Kiely has played more than 30 minutes in nine of Mesa’s 14 games.

Before the break, returning point guard Daniel Estes would give him a breather, but Estes left the team by his choice, Shantz said. Kiely was averaging 30 minutes per game before the break.

That doesn’t mean Shantz expects Kiely to play the entire game at the demanding position.

“Joe plays heavy minutes, but we can put Clay (Kame) in there,” Shantz said. “We feel comfortable doing that. He played point guard when he first got here. I also think Jerry (Duckworth) could.

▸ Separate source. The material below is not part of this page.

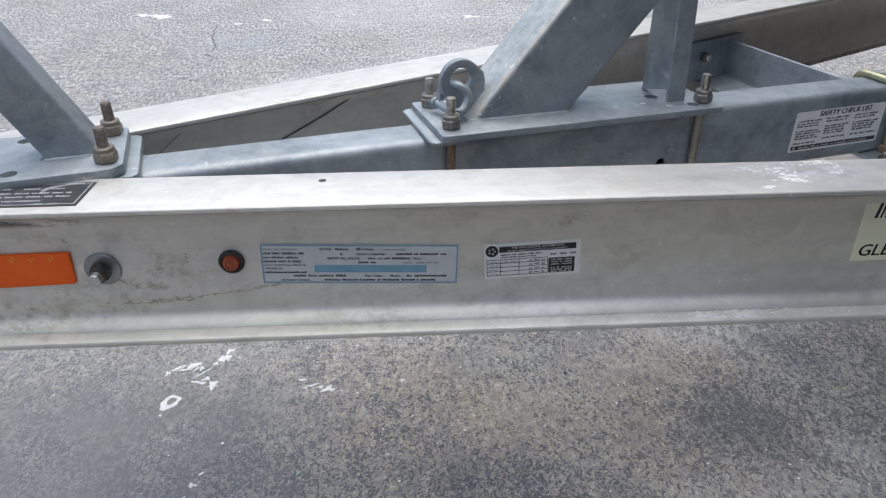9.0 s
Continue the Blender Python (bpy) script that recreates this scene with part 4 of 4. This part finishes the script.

It’s just a matter of him getting more comfortable.

“Joe was playing a lot of minutes before Danny (Estes) decided not to play, so I don’t think it is much of an issue.”

The times Kiely hasn’t played more than 30 minutes, he was in foul trouble or had a bad game.

“You do want to be conscious about keeping him healthy and making sure he has enough left in the tank for the rest of the year,” Shantz said. “We’ve got to be mindful of it and make sure we get him some rest, too.”

Shantz said Kame and Duckworth are playing more minutes at point guard in practice now.

“We can also go by committee if we have to,” Shantz said. “It’s not much of a concern for us.”

Kame had nine assists in the Mavs’ two games last week, two less than Kiely had.

“They’re doing a good job,” Kiely said of Kame and Duckworth. “They challenge me in practice. Clay does a good job when his head is in the game. I’ve always told Jerry we need Jerry for us to win. When Jerry has a good game, we win. He’s a good impact player. He can dominate the game.”